Di diverso avviso la Coldiretti che ha anche organizzato varie manifestazioni in piazza: “Bisogna fermare il trattato di libero scambio con il Canada (Ceta) che legittima le imitazioni di tante eccellenze agroalimentari italiane, spalancando le porte all'invasione di grano duro e di carne a dazio zero”. “Penso che dobbiamo guardare all'accordo commerciale con il Canada come ad un punto di partenza, come un'opportunità”, così il ministro per le politiche agricole Maurizio Martina sul Ceta. “E' giusto discuterne, alzare l'attenzione, monitorare la situazione, affrontare tutti i nodi che possono emergere – ha aggiunto -, ma quello che penso è che noi abbiamo bisogno di buoni accordi, che ci aiutino a difendere meglio le nostre produzioni di qualità in quei mercati e che garantiscano una partnership non solo commerciale, ma appunto di relazioni più solide, anche tra Europa e Canada. Vedo nel Ceta la possibilità di iniziare a fare un lavoro serio di maggiore tutela delle nostre produzioni in quei mercati. Oggi le nostre produzioni in quei mercati non hanno protezione. Domani, con gli strumenti che l'accordo prevede, le protezioni a tutela delle nostre qualità saranno superiori e quindi penso che sia un passo necessario, va discusso, però sono per guardare alla possibilità che si apre con questi accordi”.

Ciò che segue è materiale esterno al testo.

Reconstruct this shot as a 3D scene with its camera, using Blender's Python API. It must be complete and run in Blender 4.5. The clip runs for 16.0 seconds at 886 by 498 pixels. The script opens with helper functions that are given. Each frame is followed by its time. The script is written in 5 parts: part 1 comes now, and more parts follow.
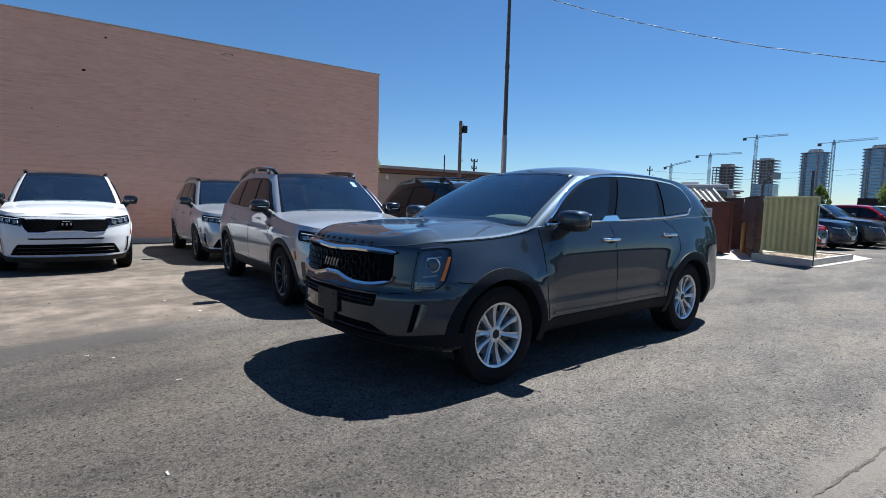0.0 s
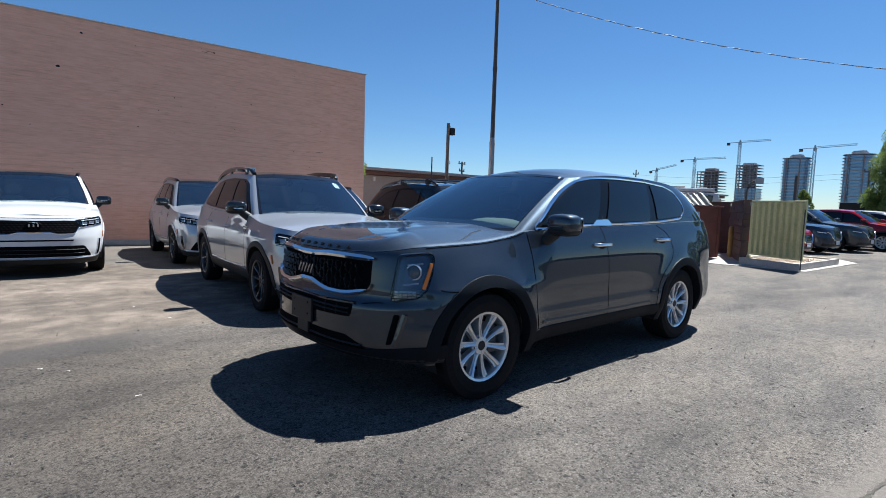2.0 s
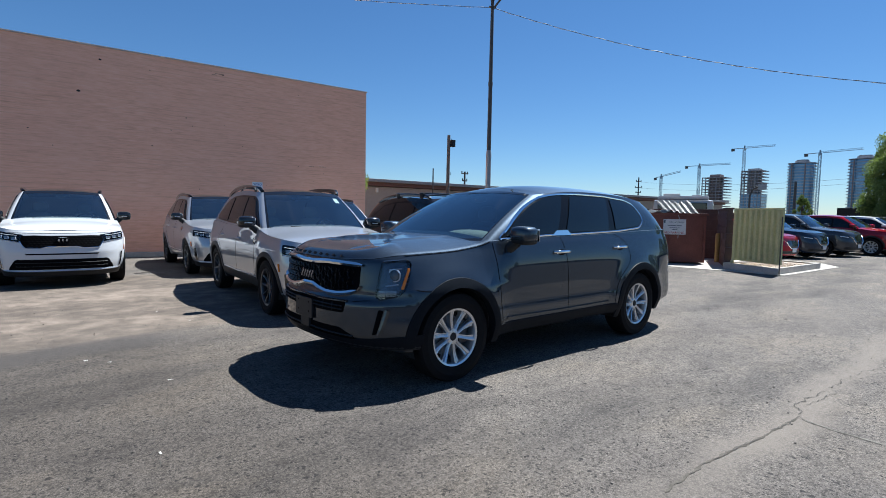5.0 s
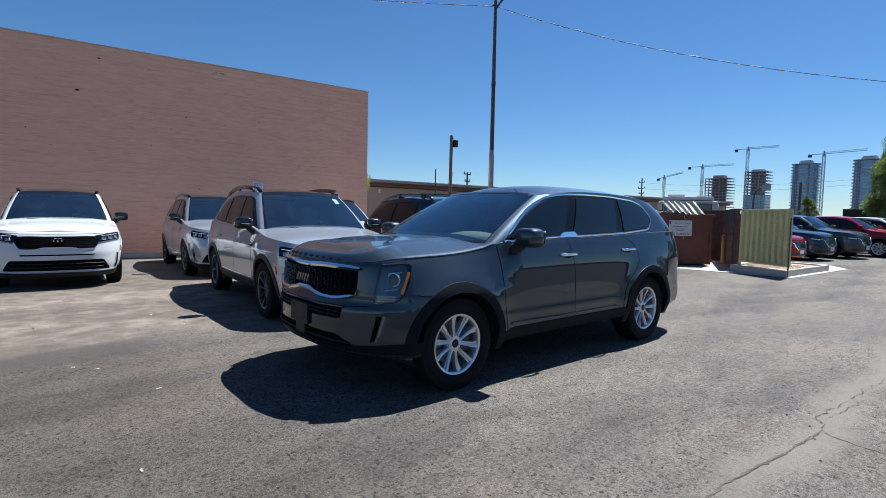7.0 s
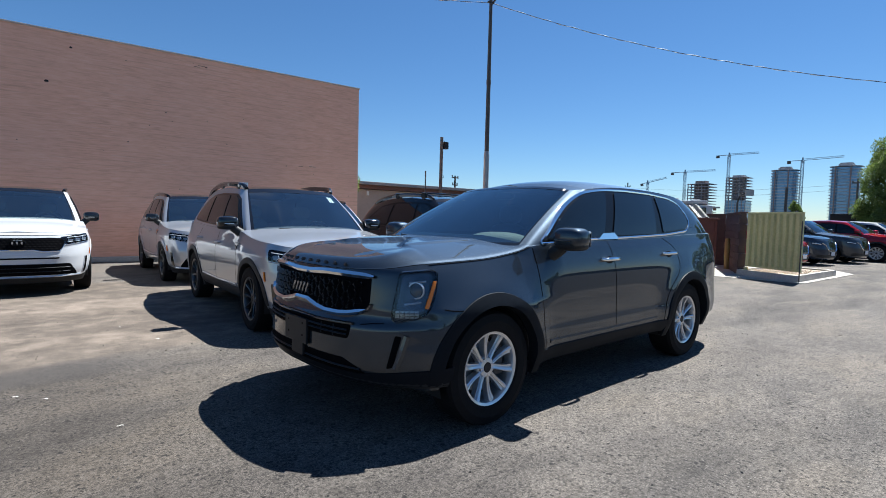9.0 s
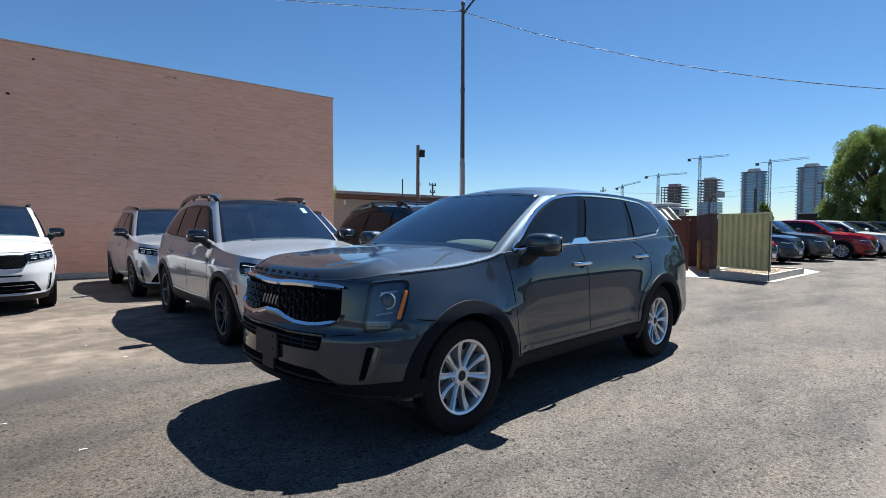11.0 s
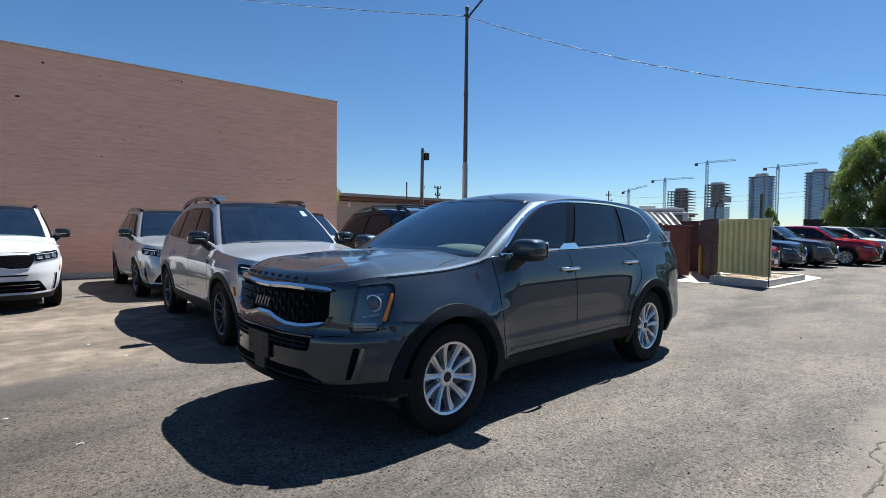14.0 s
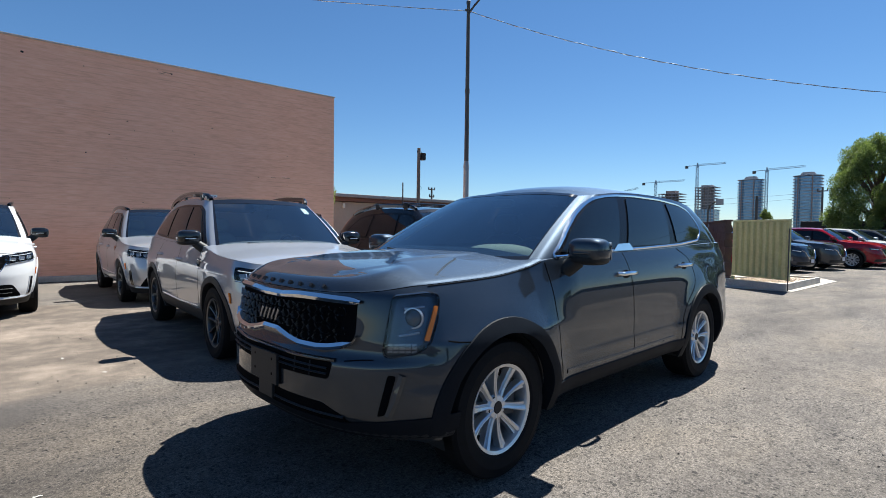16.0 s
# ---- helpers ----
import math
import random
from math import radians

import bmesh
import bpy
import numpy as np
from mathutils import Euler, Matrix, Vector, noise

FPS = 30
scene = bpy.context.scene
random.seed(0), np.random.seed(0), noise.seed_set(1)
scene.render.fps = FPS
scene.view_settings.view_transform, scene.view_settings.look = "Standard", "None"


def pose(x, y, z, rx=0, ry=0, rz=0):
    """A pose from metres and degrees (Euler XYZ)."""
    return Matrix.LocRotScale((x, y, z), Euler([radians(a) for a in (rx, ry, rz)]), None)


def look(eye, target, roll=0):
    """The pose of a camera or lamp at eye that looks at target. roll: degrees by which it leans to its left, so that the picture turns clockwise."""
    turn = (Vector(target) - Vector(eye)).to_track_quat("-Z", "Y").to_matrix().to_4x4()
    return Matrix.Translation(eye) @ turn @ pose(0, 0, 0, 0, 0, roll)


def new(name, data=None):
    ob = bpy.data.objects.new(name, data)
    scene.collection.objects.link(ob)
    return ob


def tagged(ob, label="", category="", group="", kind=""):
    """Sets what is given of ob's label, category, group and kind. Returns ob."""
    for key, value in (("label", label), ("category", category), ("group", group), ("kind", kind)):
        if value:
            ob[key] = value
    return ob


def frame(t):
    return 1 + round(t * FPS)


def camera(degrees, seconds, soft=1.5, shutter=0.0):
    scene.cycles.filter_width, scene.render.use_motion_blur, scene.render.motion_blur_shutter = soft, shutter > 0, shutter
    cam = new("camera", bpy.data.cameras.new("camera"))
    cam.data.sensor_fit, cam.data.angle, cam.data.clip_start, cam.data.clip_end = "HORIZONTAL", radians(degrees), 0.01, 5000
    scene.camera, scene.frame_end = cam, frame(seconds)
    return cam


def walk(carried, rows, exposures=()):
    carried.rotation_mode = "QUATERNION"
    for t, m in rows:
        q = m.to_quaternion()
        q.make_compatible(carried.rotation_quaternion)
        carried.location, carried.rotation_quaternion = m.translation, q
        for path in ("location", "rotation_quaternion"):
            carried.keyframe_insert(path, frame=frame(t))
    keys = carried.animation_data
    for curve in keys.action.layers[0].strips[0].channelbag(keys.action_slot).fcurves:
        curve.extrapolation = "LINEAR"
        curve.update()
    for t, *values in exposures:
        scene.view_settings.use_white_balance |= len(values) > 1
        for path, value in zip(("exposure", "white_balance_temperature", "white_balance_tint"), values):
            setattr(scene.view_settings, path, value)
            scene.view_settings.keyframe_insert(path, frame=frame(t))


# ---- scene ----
cam = camera(81.4, 16.0, soft=0.9)
PATH = [
    (0, (4.158, 3.564, 1.34), (2.889, 2.029, 1.159), 1.5),
    (0.5, (4.006, 3.433, 1.344), (2.734, 1.9, 1.165), 1.3),
    (1, (3.945, 3.394, 1.331), (2.667, 1.865, 1.158), 1.3),
    (1.5, (3.931, 3.382, 1.322), (2.636, 1.867, 1.15), 1.6),
    (2, (3.974, 3.398, 1.341), (2.668, 1.893, 1.171), 1.8),
    (2.5, (4.108, 3.501, 1.357), (2.799, 1.997, 1.198), 1.9),
    (3, (4.236, 3.69, 1.363), (2.926, 2.187, 1.208), 1.7),
    (3.5, (4.28, 3.813, 1.382), (2.971, 2.31, 1.224), 1.6),
    (4, (4.286, 4.031, 1.397), (2.982, 2.521, 1.254), 1.3),
    (6.5, (4.205, 4.134, 1.397), (2.922, 2.606, 1.265), 1.2),
    (7, (4.148, 3.965, 1.4), (2.864, 2.437, 1.267), 1.2),
    (7.5, (4.104, 3.781, 1.391), (2.802, 2.268, 1.265), 1.4),
    (8, (4.021, 3.586, 1.365), (2.712, 2.079, 1.24), 1.5),
    (8.5, (3.934, 3.367, 1.363), (2.616, 1.867, 1.242), 1.4),
    (9, (3.899, 3.217, 1.341), (2.572, 1.725, 1.225), 1.4),
    (9.2, (3.896, 3.136, 1.355), (2.56, 1.652, 1.238), 1.4),
    (11.3, (3.847, 3.294, 1.347), (2.456, 1.859, 1.265), 0.2),
    (11.5, (3.872, 3.338, 1.36), (2.478, 1.906, 1.28), 0.3),
    (12, (3.926, 3.47, 1.375), (2.532, 2.037, 1.306), 0.4),
    (12.5, (4.007, 3.604, 1.367), (2.623, 2.161, 1.303), 0.4),
    (13, (4.013, 3.655, 1.378), (2.642, 2.2, 1.309), 0.3),
    (13.5, (3.95, 3.574, 1.376), (2.58, 2.118, 1.302), 0.5),
    (14, (3.828, 3.397, 1.365), (2.457, 1.943, 1.289), 0.6),
    (14.5, (3.793, 3.228, 1.349), (2.423, 1.773, 1.278), 0.7),
    (15, (3.758, 3.016, 1.344), (2.387, 1.562, 1.274), 0.8),
    (15.5, (3.719, 2.867, 1.329), (2.333, 1.426, 1.262), 0.7),
    (16, (3.613, 2.709, 1.331), (2.219, 1.277, 1.263), 0.7),
]
EXPOSURE = 1.2
walk(cam, [(t, look(eye, target, roll)) for t, eye, target, roll in PATH], [(t, EXPOSURE + e, k, 5) for t, e, k in ((0.0, -0.05, 5550), (2.5, 0.03, 5550), (5.0, -0.05, 5480), (7.0, -0.08, 5480), (9.0, 0.05, 5600), (11.5, 0.1, 5800), (13.0, 0.05, 5800), (16.0, 0.13, 5850))])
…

Ma cosa è cambiato dopo l'entrata in vigore dell'accordo Ceta per le Ig italiane? Per il settore vitivinicolo, il Ceta include il precedente accordo Europa – Canada Wine e Spirits del 2003, prevedendo quindi il reciproco riconoscimento delle pratiche e processi enologici. Sul versante agroalimentare, in Canada fino ad oggi non esisteva un sistema di protezione dei prodotti agroalimentari a Indicazione Geografica, i quali non godevano di alcuna tutela. Con l'entrata in vigore dell'accordo si prevede la piena protezione di circa 150 Indicazioni Geografiche europee, di cui ben 39 sono italiane. Tuttavia, il testo prevede alcune eccezioni, riguardanti in particolare alcune Indicazioni Geografiche che coesisteranno con marchi  precedentemente registrati in Canada, di cui tre italiane ovvero Prosciutto di Parma, Prosciutto San Daniele e Prosciutto Toscano: ciò significa che i marchi canadesi continueranno ad essere presenti sul mercato ma che allo stesso tempo sarà possibile per i produttori delle suddette Indicazioni geografiche utilizzare la propria denominazione. Altra eccezione vale per il Parmigiano Reggiano – che potrà contare su una protezione piena lasciando la possibilità di utilizzare il termine Parmesan per indicare prodotti diversi dal Parmigiano Reggiano ma vietando qualsiasi forma di evocazione che possa trarre in inganno il consumatore sull'origine del prodotto – e per altri formaggi come Asiago, Fontina e Gorgonzola considerati dal Canada denominazioni generiche che continueranno pertanto ad essere venduti sul mercato canadese a fianco di prodotti aventi lo stesso nome, ma indicando chiaramente la vera origine del prodotto e vietando anche in questo caso qualsiasi evocazione che potrebbe trarre in inganno il consumatore circa l'origine geografica del prodotto.

C.d.G.

 

 

 

 

 

 

“Siamo qui alla manifestazione promossa dalla Coldiretti per salvaguardare ciò che abbiamo conquistato negli anni per le imprese, per le produzioni d'eccellenza agroalimentari e per i diritti delle lavoratrici e dei lavoratori – ha detto Susanna Camusso, segretario generale Cgil -. Chiediamo a tutti i nostri parlamentari di capire meglio e quello che comporta, e non avere fretta ad approvare questo trattato. Leggete e interpretate meglio le ragioni per le quali siamo qui”.